**REQUEST:** Don't include pictures. Quote the lines below from the first through the line that contains "pose from metres".

**SUPPLIED INFORMATION:**

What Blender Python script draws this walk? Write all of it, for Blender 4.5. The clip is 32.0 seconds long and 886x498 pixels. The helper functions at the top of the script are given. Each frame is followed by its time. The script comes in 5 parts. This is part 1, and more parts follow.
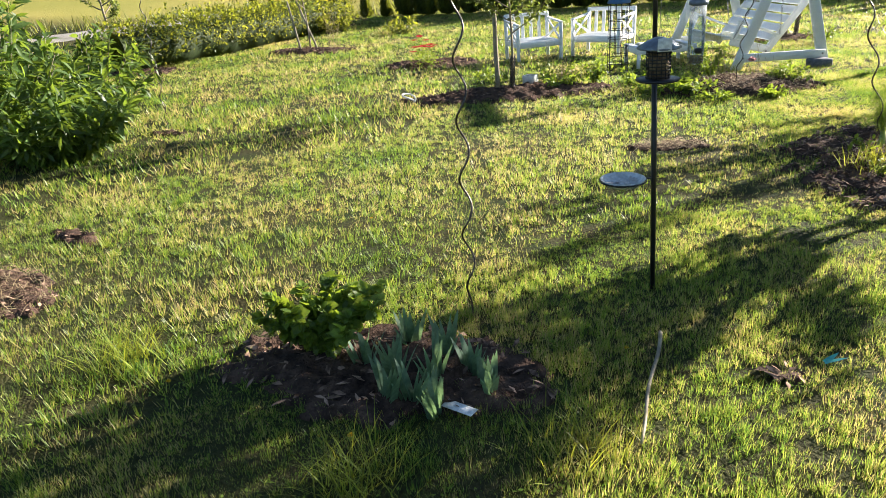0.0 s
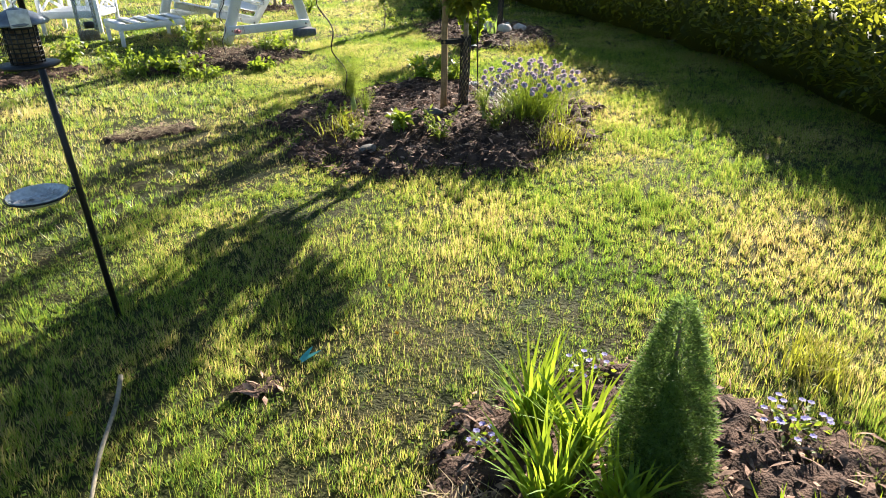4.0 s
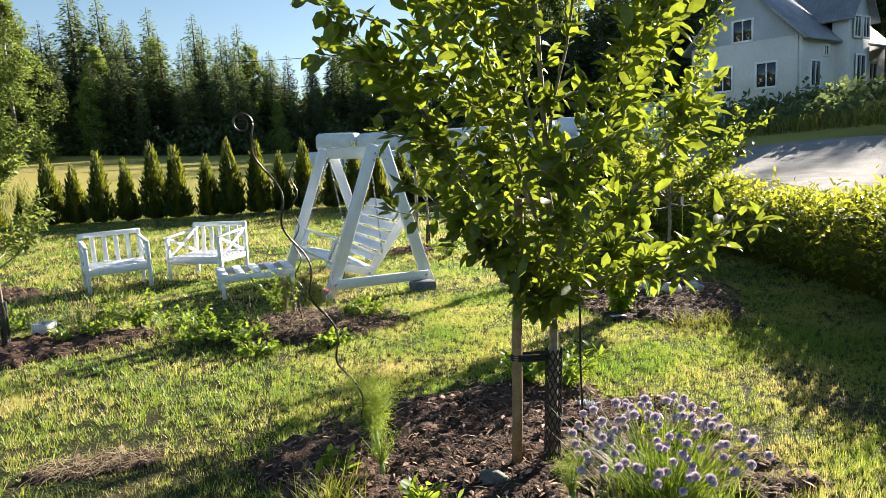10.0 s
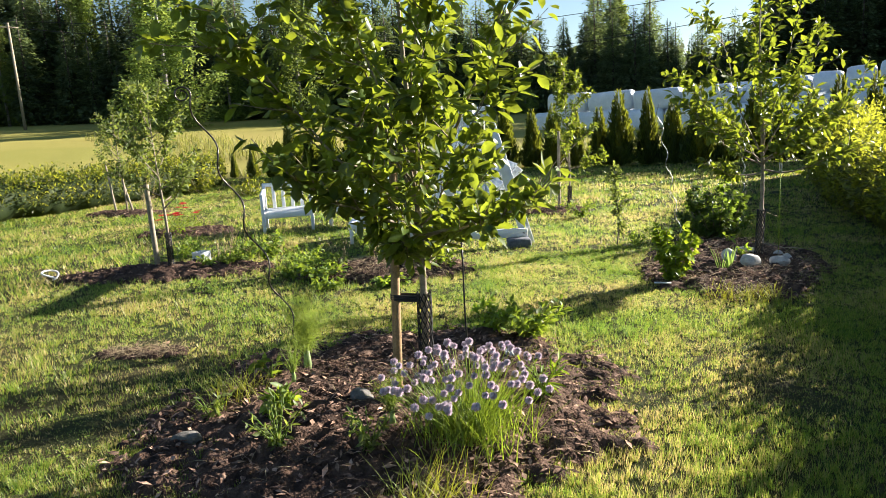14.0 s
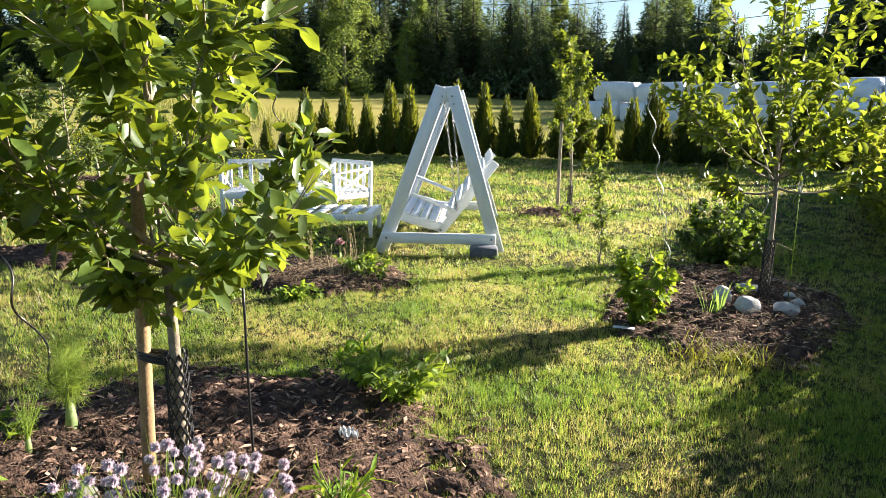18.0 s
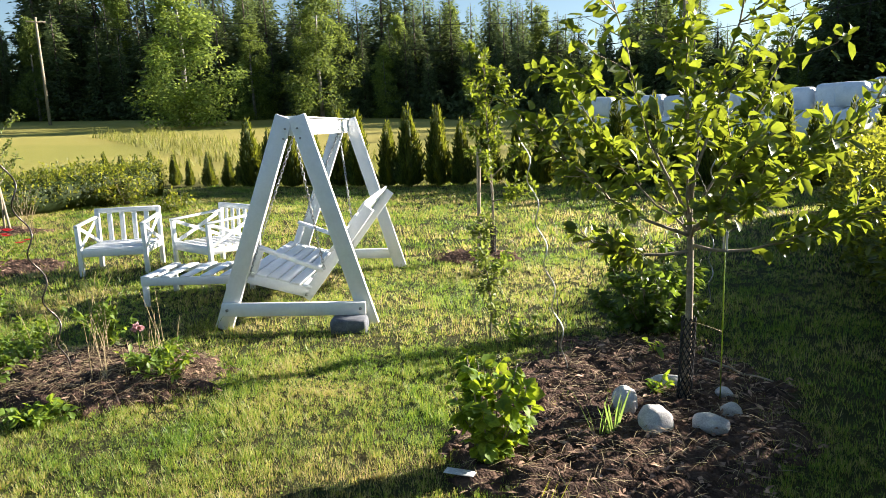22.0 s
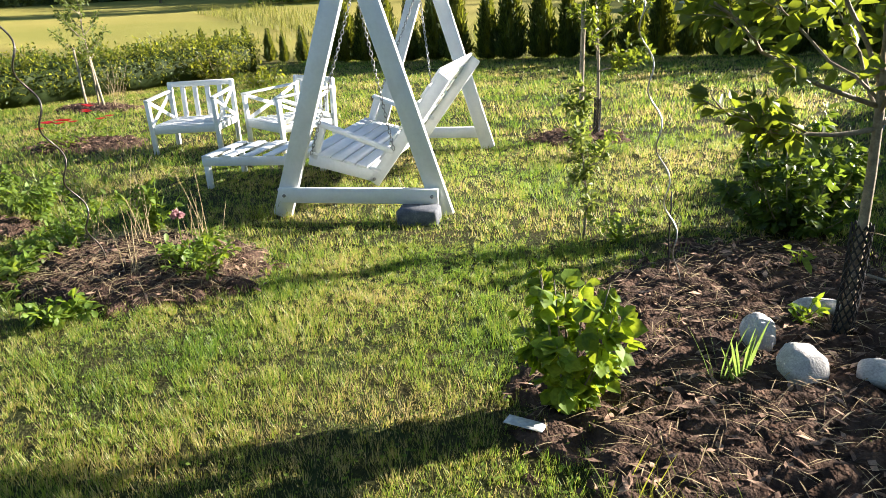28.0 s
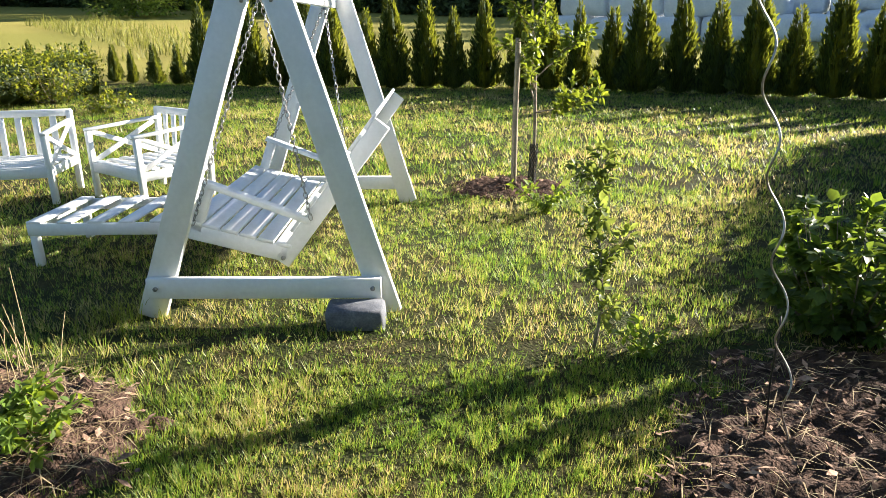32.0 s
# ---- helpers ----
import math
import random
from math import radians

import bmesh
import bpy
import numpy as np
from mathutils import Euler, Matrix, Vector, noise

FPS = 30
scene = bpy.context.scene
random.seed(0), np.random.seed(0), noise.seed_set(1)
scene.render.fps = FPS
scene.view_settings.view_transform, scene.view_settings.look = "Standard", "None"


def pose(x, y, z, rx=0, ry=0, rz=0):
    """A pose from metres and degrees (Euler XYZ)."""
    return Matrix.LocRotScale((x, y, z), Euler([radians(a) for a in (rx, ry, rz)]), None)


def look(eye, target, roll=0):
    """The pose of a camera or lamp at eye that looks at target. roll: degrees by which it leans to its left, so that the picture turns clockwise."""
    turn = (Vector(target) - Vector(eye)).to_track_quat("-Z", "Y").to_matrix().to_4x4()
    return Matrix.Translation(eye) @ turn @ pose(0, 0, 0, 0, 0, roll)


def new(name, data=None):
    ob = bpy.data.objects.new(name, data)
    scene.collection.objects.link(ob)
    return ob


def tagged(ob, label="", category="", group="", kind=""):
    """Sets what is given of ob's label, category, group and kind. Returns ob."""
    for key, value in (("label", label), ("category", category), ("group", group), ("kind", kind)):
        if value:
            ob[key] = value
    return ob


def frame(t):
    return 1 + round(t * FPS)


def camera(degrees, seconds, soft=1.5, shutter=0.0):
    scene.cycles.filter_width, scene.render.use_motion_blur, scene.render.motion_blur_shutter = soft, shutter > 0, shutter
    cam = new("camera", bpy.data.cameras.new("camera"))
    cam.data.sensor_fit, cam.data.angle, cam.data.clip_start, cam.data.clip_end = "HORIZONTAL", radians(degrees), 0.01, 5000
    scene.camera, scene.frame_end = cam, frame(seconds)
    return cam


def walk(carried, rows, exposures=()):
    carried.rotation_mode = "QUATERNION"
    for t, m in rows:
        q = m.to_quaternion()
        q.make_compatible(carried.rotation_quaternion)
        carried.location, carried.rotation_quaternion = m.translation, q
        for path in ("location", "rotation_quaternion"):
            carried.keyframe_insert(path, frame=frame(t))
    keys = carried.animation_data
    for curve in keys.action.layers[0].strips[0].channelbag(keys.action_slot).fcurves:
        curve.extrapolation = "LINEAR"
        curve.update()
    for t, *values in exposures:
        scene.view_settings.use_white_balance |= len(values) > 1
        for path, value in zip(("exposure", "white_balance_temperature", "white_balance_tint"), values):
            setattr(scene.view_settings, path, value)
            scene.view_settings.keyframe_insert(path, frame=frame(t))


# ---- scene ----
PATH = [
    (0, (0.943, -0.762, 1.768), (-0.41, 0.494, 0.998), -4.4),
    (0.5, (0.986, -0.724, 1.772), (-0.167, 0.688, 0.95), -4.2),
    (1, (1.002, -0.646, 1.749), (0.11, 0.928, 0.896), -4.2),
    (1.5, (1.026, -0.593, 1.713), (0.481, 1.101, 0.8), -4.1),
    (1.7, (1.072, -0.578, 1.698), (0.688, 1.135, 0.741), -4.4),
    (2, (1.103, -0.541, 1.689), (0.963, 1.185, 0.688), -2.7),
    (2.5, (1.171, -0.442, 1.664), (1.21, 1.27, 0.631), -2.6),
    (3, (1.275, -0.293, 1.652), (1.411, 1.457, 0.694), 0.7),
    (3.5, (1.266, -0.213, 1.669), (1.176, 1.579, 0.787), -1.1),
    (4, (1.139, -0.016, 1.661), (0.84, 1.751, 0.774), -1.2),
    (4.5, (0.998, 0.242, 1.69), (0.483, 2.008, 0.904), -6.0),
    (6.5, (0.881, 1.118, 1.774), (0.444, 3.01, 1.293), -2.8),
    (7, (0.835, 1.323, 1.78), (0.374, 3.22, 1.348), -3.1),
    (7.5, (0.809, 1.429, 1.821), (0.291, 3.33, 1.475), -1.8),
    (8, (0.851, 1.453, 1.813), (0.245, 3.34, 1.54), -1.3),
    (8.5, (0.851, 1.654, 1.724), (0.282, 3.541, 1.383), -2.7),
    (9, (0.912, 1.983, 1.749), (0.356, 3.88, 1.444), -4.3),
    (9.5, (1.162, 2.326, 1.745), (0.476, 4.183, 1.458), -4.4),
    (10, (1.382, 2.654, 1.738), (0.507, 4.429, 1.443), -3.3),
    (10.5, (1.559, 2.961, 1.719), (0.561, 4.672, 1.447), -1.1),
    (11, (1.837, 3.092, 1.711), (0.725, 4.734, 1.456), -4.1),
    (11.5, (2.142, 3.176, 1.641), (0.861, 4.674, 1.298), -0.5),
    (12, (2.398, 3.306, 1.621), (1.058, 4.764, 1.335), -3.1),
    (12.5, (2.568, 3.474, 1.687), (1.096, 4.806, 1.446), -0.4),
    (13, (2.812, 3.507, 1.679), (1.351, 4.852, 1.436), -3.6),
    (13.5, (3.13, 3.476, 1.633), (1.668, 4.804, 1.315), -2.3),
    (14, (3.283, 3.445, 1.638), (1.822, 4.761, 1.277), -3.6),
    (14.5, (3.364, 3.418, 1.618), (1.883, 4.711, 1.252), -2.6),
    (16.5, (3.129, 4.15, 1.545), (1.691, 5.468, 1.107), -2.9),
    (17, (3.019, 4.51, 1.583), (1.555, 5.807, 1.163), -1.1),
    (17.5, (3.103, 4.923, 1.596), (1.524, 6.081, 1.193), -1.9),
    (18, (2.939, 5.179, 1.611), (1.395, 6.383, 1.202), -0.1),
    (18.5, (2.781, 5.501, 1.61), (1.264, 6.741, 1.205), -3.8),
    (19, (2.747, 5.892, 1.658), (1.153, 7.049, 1.314), -1.2),
    (19.5, (2.713, 6.176, 1.666), (1.116, 7.324, 1.304), -2.7),
    (20, (2.499, 6.511, 1.668), (0.974, 7.773, 1.381), -1.1),
    (20.5, (2.407, 6.757, 1.66), (0.907, 8.046, 1.363), -3.2),
    (21, (2.419, 7.043, 1.721), (0.853, 8.268, 1.499), -0.0),
    (21.5, (2.414, 7.144, 1.694), (0.836, 8.345, 1.432), -2.4),
    (22, (2.386, 7.201, 1.665), (0.833, 8.412, 1.315), -2.5),
    (22.5, (2.381, 7.221, 1.657), (0.827, 8.416, 1.263), -1.8),
    (23, (2.382, 7.215, 1.645), (0.825, 8.402, 1.236), -1.4),
    (23.5, (2.365, 7.191, 1.648), (0.785, 8.351, 1.249), -0.6),
    (24, (2.356, 7.201, 1.64), (0.772, 8.356, 1.245), -0.9),
    (24.5, (2.361, 7.213, 1.621), (0.78, 8.364, 1.205), -1.8),
    (26.5, (1.88, 7.609, 1.526), (0.339, 8.764, 0.989), -4.3),
    (27, (1.768, 7.753, 1.493), (0.162, 8.757, 0.852), -3.8),
    (27.5, (1.752, 7.861, 1.472), (0.067, 8.752, 0.868), -3.2),
    (28, (1.758, 7.86, 1.479), (0.1, 8.759, 0.814), -3.8),
    (28.5, (1.639, 7.887, 1.442), (0.037, 8.821, 0.693), -3.7),
    (29, (1.41, 7.91, 1.436), (-0.083, 9.002, 0.676), -2.7),
    (29.5, (1.251, 7.901, 1.428), (-0.154, 9.148, 0.741), -3.1),
    (30, (1.202, 7.915, 1.423), (-0.203, 9.175, 0.76), -2.4),
    (30.5, (1.074, 7.916, 1.445), (-0.362, 9.143, 0.787), -2.5),
    (31, (0.846, 8.022, 1.504), (-0.646, 9.169, 0.829), -4.0),
    (31.5, (0.56, 8.121, 1.513), (-0.936, 9.308, 0.918), -2.5),
    (32, (0.284, 8.193, 1.494), (-1.159, 9.432, 0.876), -1.1),
]
cam = camera(65.4, 32.0, soft=0.5)
walk(cam, [(t, look(*p)) for t, *p in PATH], [(0.0, 2.02), (1.5, 2.14), (3.0, 2.17), (4.0, 2.00), (5.0, 2.08), (7.0, 2.22), (8.0, 2.03), (9.0, 1.96), (11.0, 1.95), (12.0, 2.03), (13.0, 1.90), (17.0, 2.10), (20.0, 2.02), (22.0, 1.96), (23.0, 2.08), (24.0, 2.12), (27.0, 2.05), (28.5, 2.03), (32.0, 1.99)])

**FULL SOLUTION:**
What Blender Python script draws this walk? Write all of it, for Blender 4.5. The clip is 32.0 seconds long and 886x498 pixels. The helper functions at the top of the script are given. Each frame is followed by its time. The script comes in 5 parts. This is part 1, and more parts follow.
0.0 s
4.0 s
10.0 s
14.0 s
18.0 s
22.0 s
28.0 s
32.0 s
# ---- helpers ----
import math
import random
from math import radians

import bmesh
import bpy
import numpy as np
from mathutils import Euler, Matrix, Vector, noise

FPS = 30
scene = bpy.context.scene
random.seed(0), np.random.seed(0), noise.seed_set(1)
scene.render.fps = FPS
scene.view_settings.view_transform, scene.view_settings.look = "Standard", "None"


def pose(x, y, z, rx=0, ry=0, rz=0):
    """A pose from metres and degrees (Euler XYZ)."""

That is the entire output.